We considered our options for the rest of the day and ruled out visiting Oban (40 minutes away) on the grounds that it didn’t seem to have much to offer in the rain and was probably going to be miserable.  So we stayed local and continued to the Cruachan Dam visitor centre.  Sadly, the guided tours inside the power station were suspended while upgrades were being undertaken, but the exhibition centre was fascinating and the café served delicious jacket spuds.  (You may surmise that by now we were seeking pleasure in every small thing).

On the way back, we called in to see St Conan’s Kirk which whose odd architecture was fascinating.  Every architectural style you could conceive appeared to be represented in the building which exuded a sense of fun and joy.  There was much to see and puzzle over, the most perplexing being a set of organ pipes which appeared to be unconnected to any air supply: they just appeared to be suspected from a rope.  Perhaps they were simply ornamental, but there was a console so some of the pipes must have been real.   

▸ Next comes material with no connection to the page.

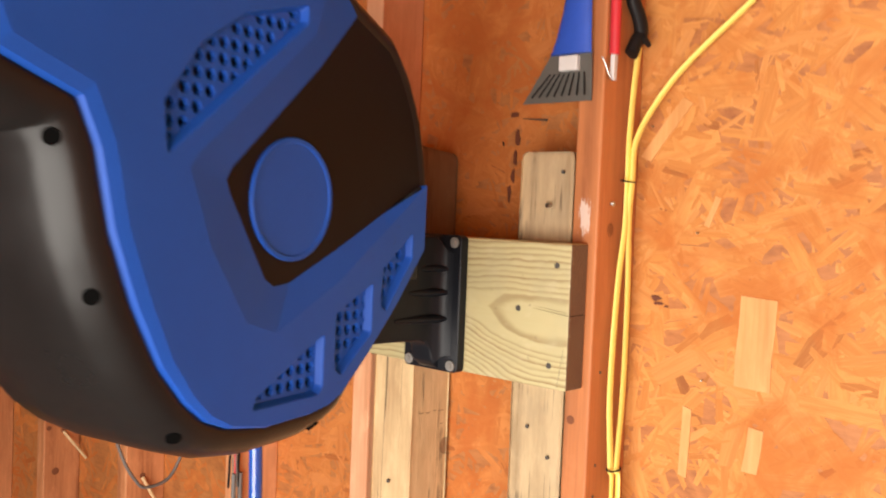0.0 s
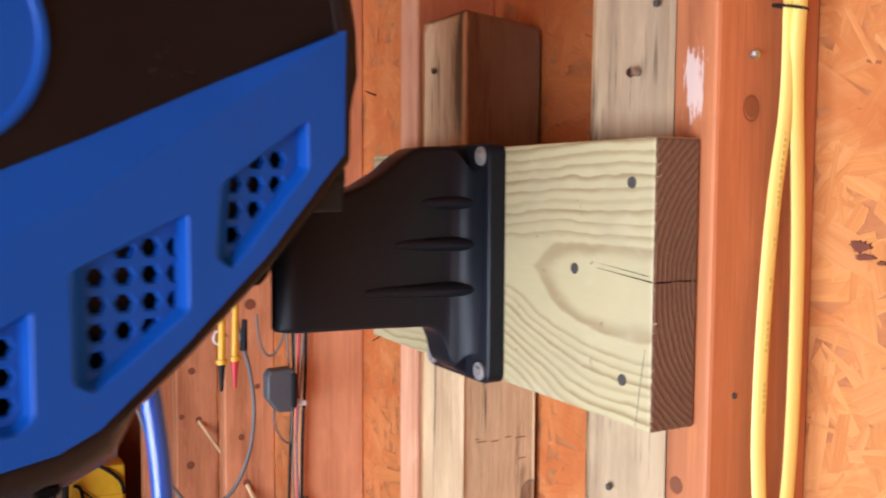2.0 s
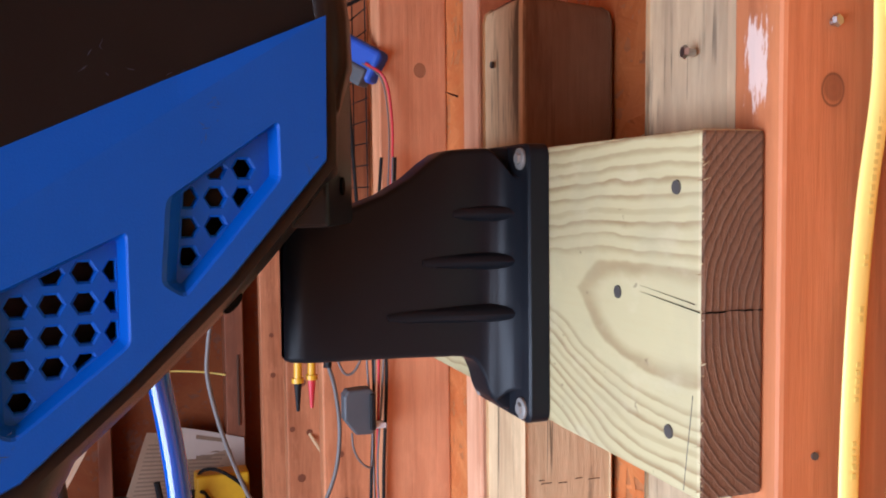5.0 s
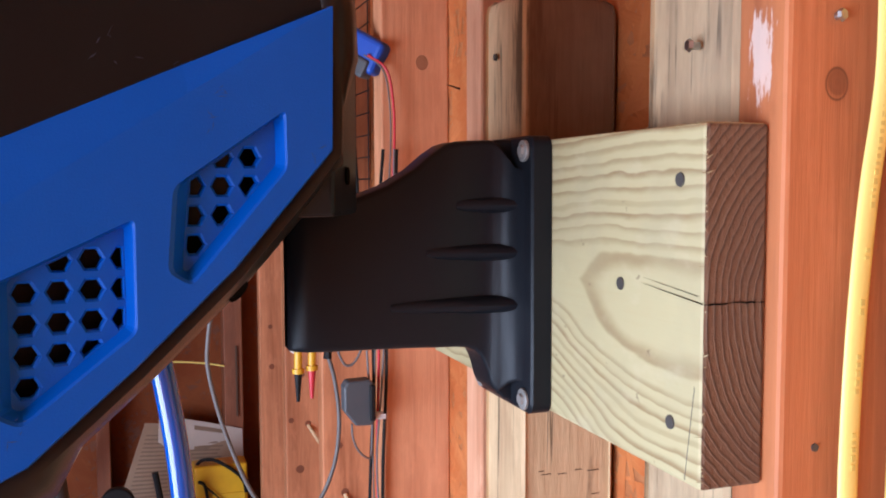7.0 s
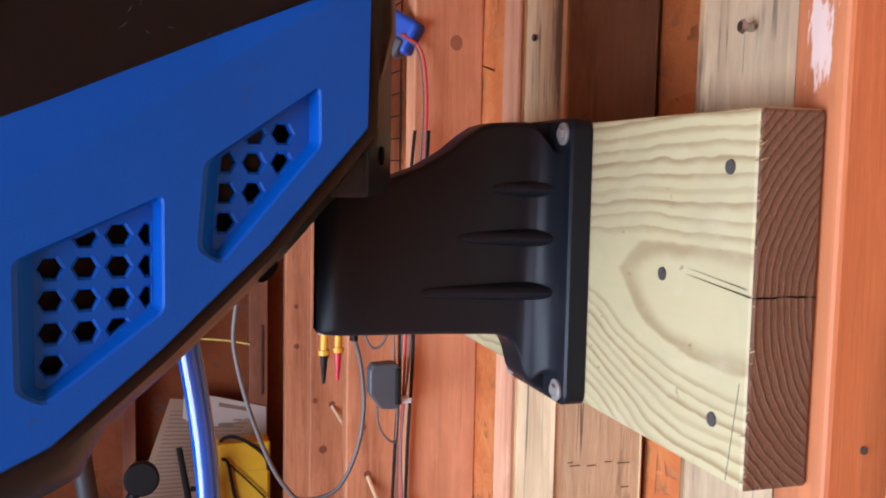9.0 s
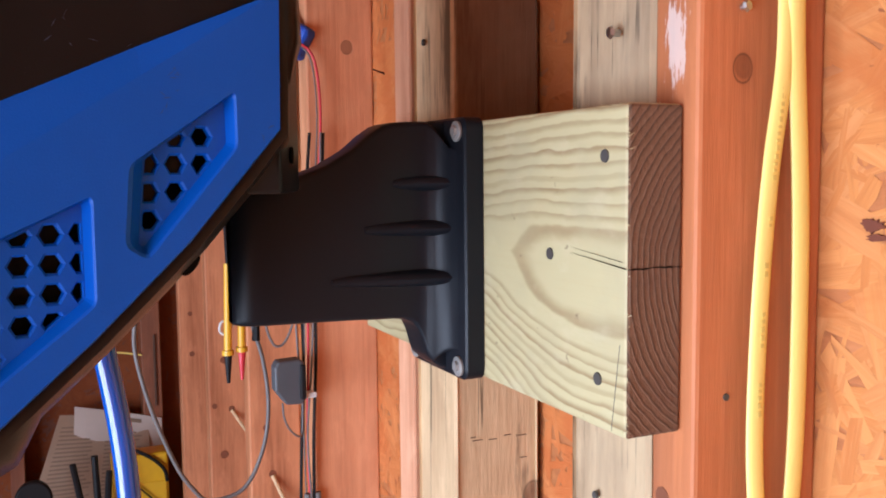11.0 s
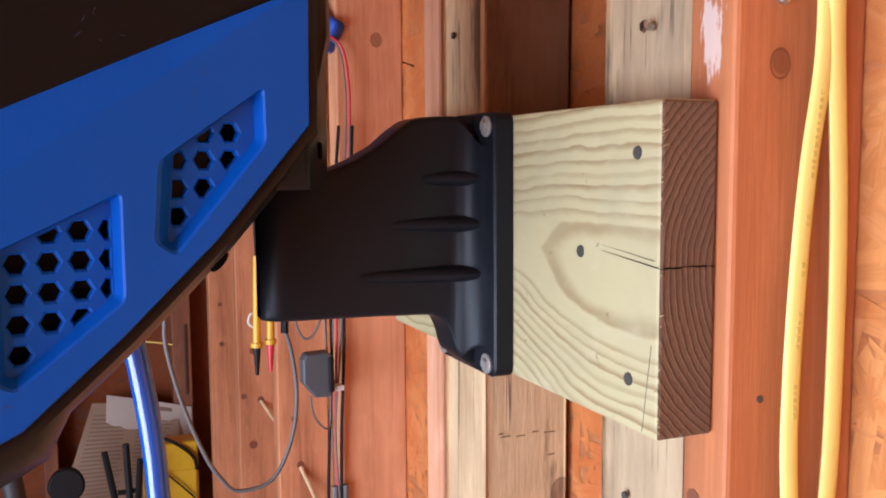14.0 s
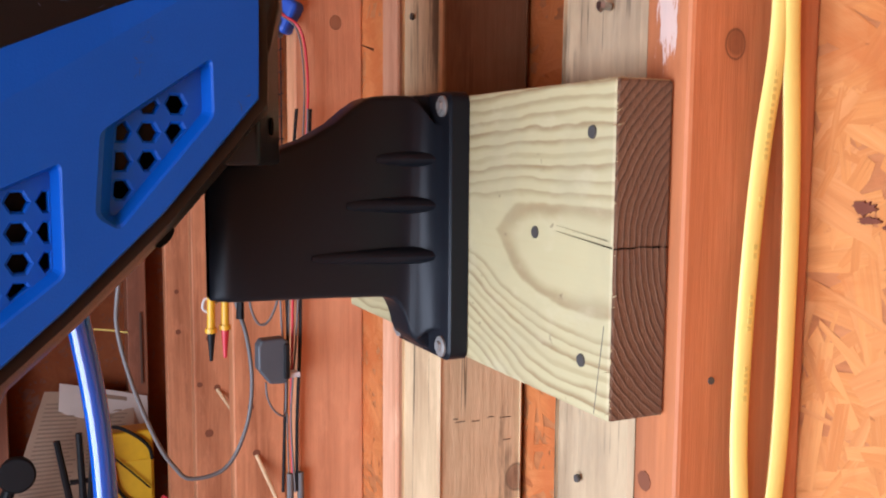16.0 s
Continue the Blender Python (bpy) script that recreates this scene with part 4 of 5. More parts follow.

St Conan’s Kirk, by Loch Awe
St Conan’s Kirk interior
Floating organ pipes
A juvenile robin

After a cup of tea in the hotel room, we walked out through the castle grounds to something called the Smoothie Seat which was a carved log with views over to the castle.  On the way back we called at the Co-op for more breakfast supplies (and more raspberries).

Inveraray Castle
Gee on the Smoothie Seat

We booked a table at The George for tea.  This hotel was apparently in receivership whilst the family owners sought a buyer, but since there were few other food options in the town, we decided to give it a go.  The meal turned out to be excellent, but once more, very expensive. 

The George in Inveraray
Clouds descending once more

During the evening the weather had brightened up slightly, but by bedtime, the clouds had descended once more.  This led us to abandon the initial idea of visiting some gardens on the way home tomorrow, but instead just head home earlier and collect Tilly before the cattery shut.  This would save her spending another night away from home so she’d be very happy with that.

Thursday 10th July 2025

We left Inveraray 08.30 and drove to IKEA in Glasgow where we had breakfast and bought a few essentials: candles (obvs), two cups, four bowls and a replacement for a bowl I broke last week.  It was an easy drive through Glasgow before stopping at Tebay services for a cup of tea (& and our own biscuits).  We arrived at the cattery at 15.40, just twenty minutes before it closed.  The weather was chilly and dull at Inveraray when we set off but it was 20° and bright & sunny at Glasgow and had reached 24° at home.

I think Tilly had been happy enough in the cattery, but she was certainly happier to be home once more.   In total, we drove 644 miles, walked over 30 miles and climbed 2,867 feet climbed (874 metres).